I became convinced during my tenure at CSPI that most consumers have little or no knowledge of how livestock is produced. My impression is that they would be willing to leave most of the details related to medications to veterinarians who work with organic farmers. Consumers know a great deal about fruit and vegatable production, however, and have definite opinions about the use of pesticides and other inputs and what is needed to meet organic standards.
Another issue before you is the question of requirements for organic feed. It is important to point out that the supply of organic grain, forage, and feed supplements is limited, especially in grain-deficient regions that normally rely on supplies from other parts of the country. New organic grain and hay producers will be needed to meet feed demand as the organic livestock sector expands. I would urge you to consider a phase-in period following the implementation period with 80% organic feed required the first year, 90% the second year, and 100% in the third and subsequent years. The strictest feed standard possible, in my opinion, will slow the development of an organic production sector that, for all practical purposes, is starting from scratch.
Finally I would urge you to avoid recommending standards that are so strict that they result in livestock products that can be consumed by all chemically-sensitive people. The Organic Food Act calls for a minimum national standard based on a production claim. Congress did not require a guarantee that food labeled as organic would be residue free. It also does not bar producers from setting higher standards for themselves in order to serve this special need.
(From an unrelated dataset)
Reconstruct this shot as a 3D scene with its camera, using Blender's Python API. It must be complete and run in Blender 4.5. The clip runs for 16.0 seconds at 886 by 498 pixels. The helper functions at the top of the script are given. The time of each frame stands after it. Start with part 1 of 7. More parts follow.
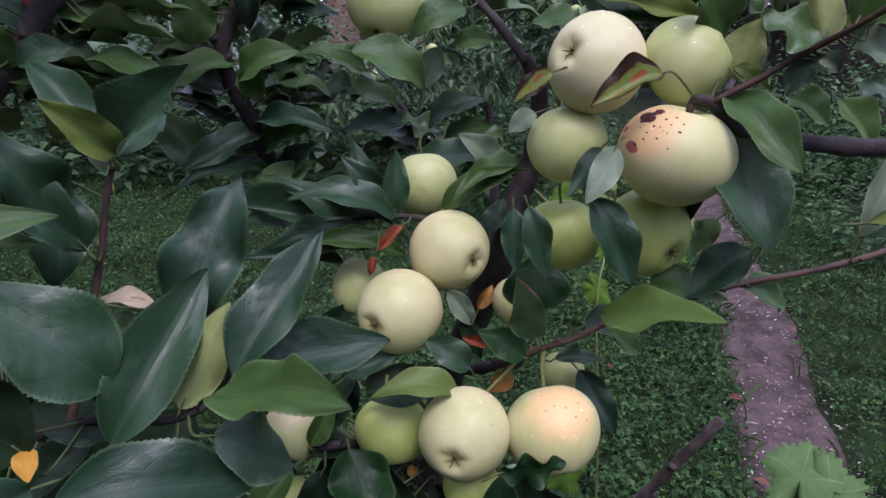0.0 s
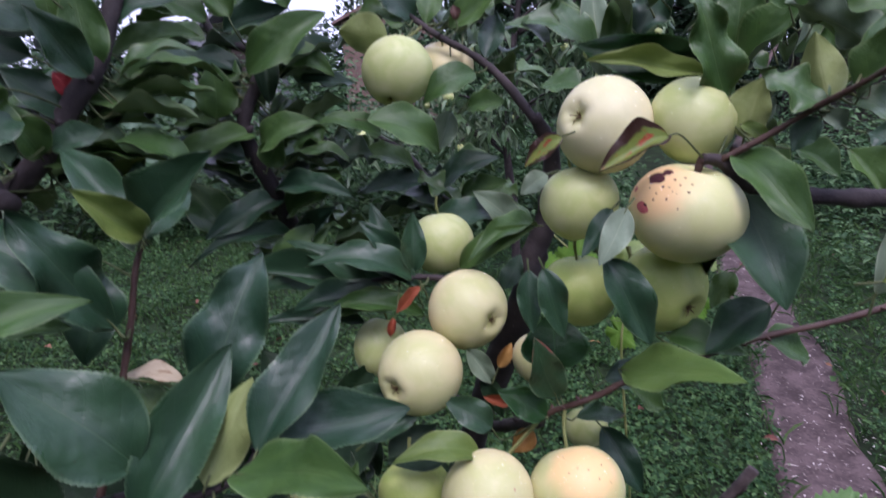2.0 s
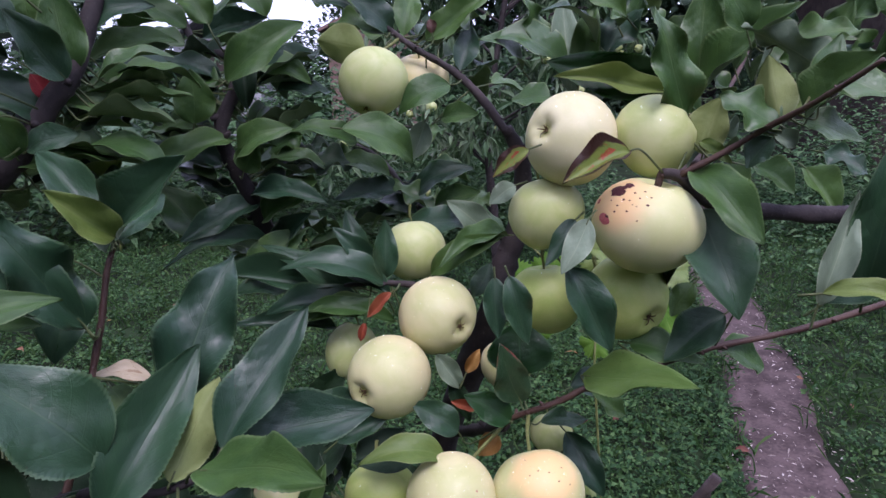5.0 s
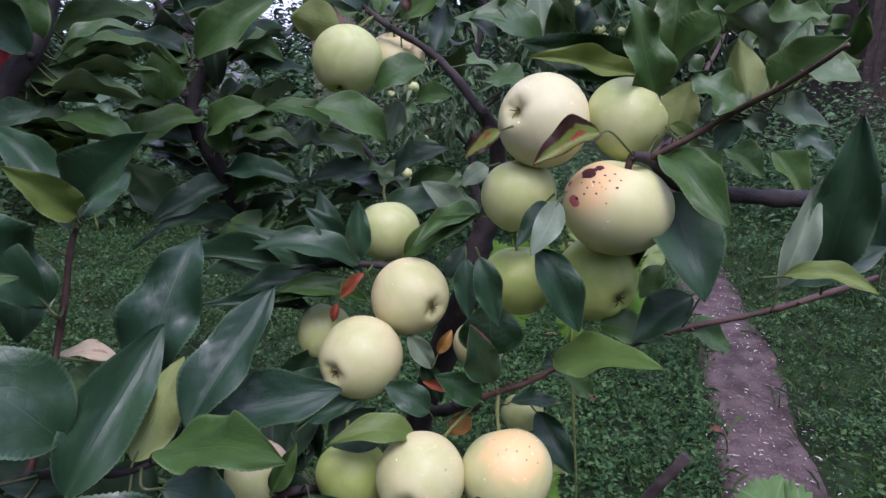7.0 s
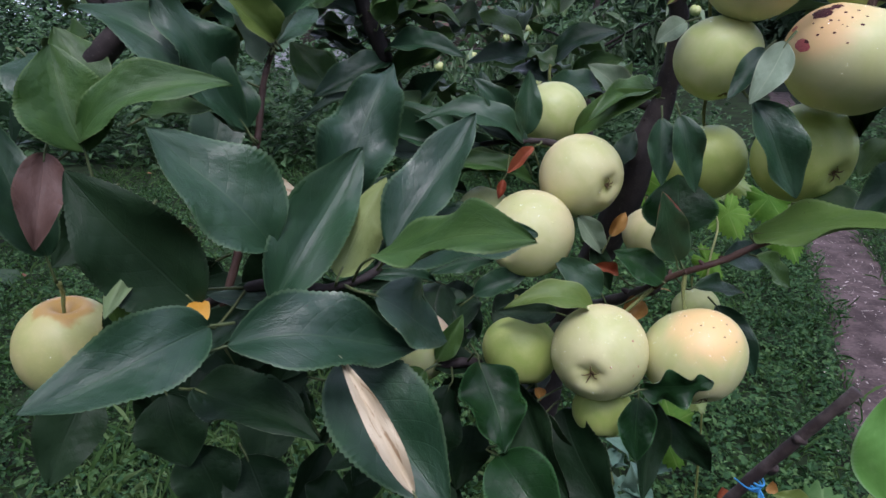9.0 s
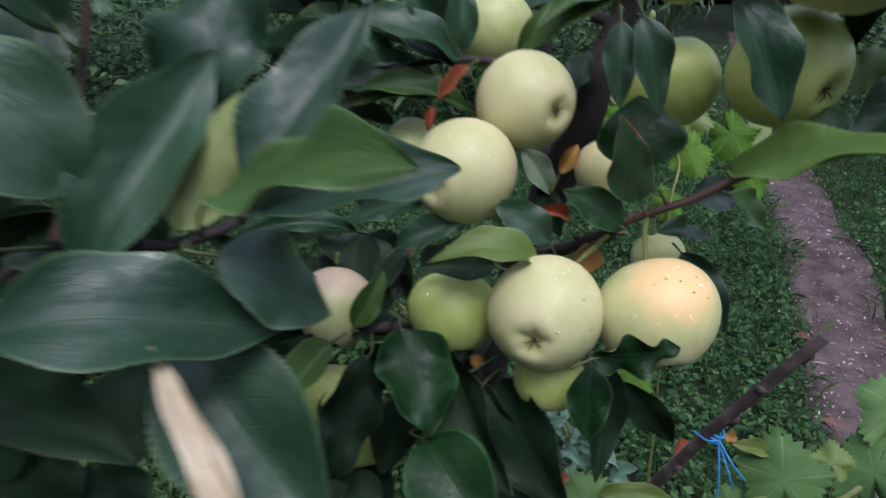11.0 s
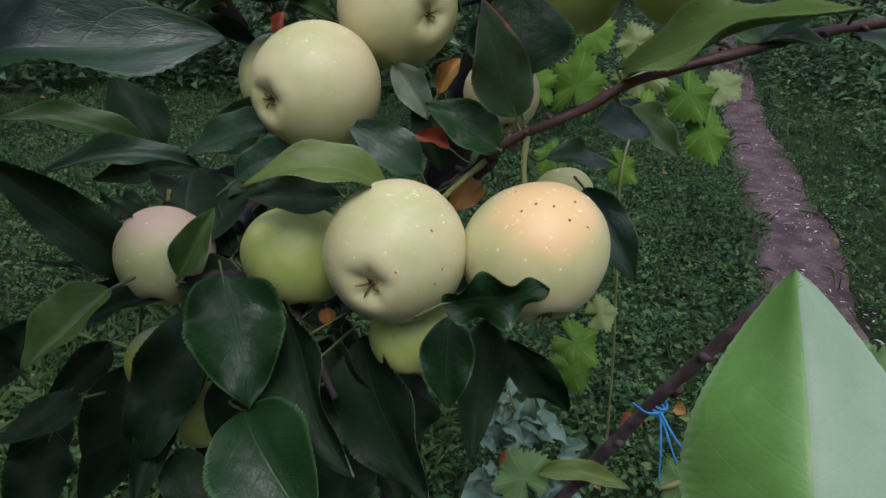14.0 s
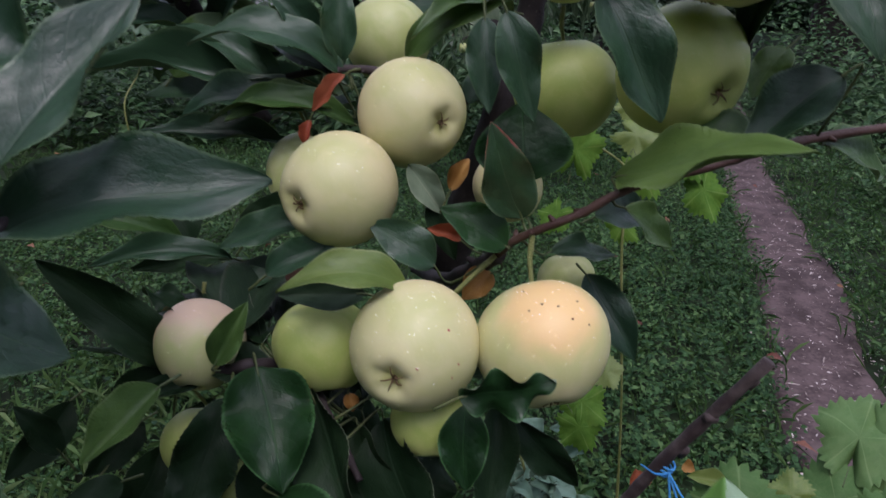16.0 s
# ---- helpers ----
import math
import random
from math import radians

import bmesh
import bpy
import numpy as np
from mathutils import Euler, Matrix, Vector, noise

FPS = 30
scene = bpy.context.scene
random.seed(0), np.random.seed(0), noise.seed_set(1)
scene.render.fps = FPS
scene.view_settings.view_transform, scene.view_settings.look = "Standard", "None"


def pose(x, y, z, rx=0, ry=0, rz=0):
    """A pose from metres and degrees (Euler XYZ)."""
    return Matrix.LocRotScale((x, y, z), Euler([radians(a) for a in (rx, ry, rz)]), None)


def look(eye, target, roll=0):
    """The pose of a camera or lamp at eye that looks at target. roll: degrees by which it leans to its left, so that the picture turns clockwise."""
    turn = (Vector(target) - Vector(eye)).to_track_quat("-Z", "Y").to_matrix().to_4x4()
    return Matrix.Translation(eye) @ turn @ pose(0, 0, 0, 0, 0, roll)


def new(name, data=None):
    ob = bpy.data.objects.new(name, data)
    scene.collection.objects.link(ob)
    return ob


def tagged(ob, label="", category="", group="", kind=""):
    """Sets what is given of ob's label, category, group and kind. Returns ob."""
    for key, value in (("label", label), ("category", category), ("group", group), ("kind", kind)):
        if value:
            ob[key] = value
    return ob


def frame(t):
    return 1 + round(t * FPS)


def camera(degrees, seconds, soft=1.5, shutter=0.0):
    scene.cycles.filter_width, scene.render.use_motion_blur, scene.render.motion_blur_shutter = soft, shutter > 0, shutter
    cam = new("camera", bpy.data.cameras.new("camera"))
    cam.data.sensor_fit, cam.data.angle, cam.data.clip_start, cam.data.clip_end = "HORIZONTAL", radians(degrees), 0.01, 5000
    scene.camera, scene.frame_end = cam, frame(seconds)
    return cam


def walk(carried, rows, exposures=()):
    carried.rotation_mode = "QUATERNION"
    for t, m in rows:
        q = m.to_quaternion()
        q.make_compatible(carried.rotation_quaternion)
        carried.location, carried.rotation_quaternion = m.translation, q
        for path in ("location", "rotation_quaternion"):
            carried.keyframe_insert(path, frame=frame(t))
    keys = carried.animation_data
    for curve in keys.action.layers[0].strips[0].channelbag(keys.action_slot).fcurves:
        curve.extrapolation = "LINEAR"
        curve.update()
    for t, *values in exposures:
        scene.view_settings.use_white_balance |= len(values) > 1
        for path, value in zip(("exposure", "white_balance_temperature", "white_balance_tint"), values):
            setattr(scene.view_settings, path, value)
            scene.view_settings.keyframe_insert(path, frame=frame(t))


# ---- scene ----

A large number of organic producers, including many in Texas and California, became certified under standards allowing them to enter this market after only one year of farming without the use of synthetic chemicals and other prohibited inputs. These farmers have, in effect, been grandfathered in. There is justification for much tighter standards now, these have been or will be adopted by certifiers, and farmers are demonstrating that they can meet them. But they should not be set so high that conventional farmers are discouraged from switching to organic methods. I would submit that most consumers would rather have much easier access to organic food than to have standards so strict that expansion of the organic sector is severely limited.
I would urge you to recommend livestock standards that guarantee the integrity of organic food but give full consideration to the need for a balance between strict standards and the ability to meet them. That is the standard that consumer groups supported when the Organic Food Act was passed. It is the standard that Congress endorsed. It is the standard that I hope the National Organic Standards Board will follow. And it is the standard that I would urge you to recommend for organic livestock as well.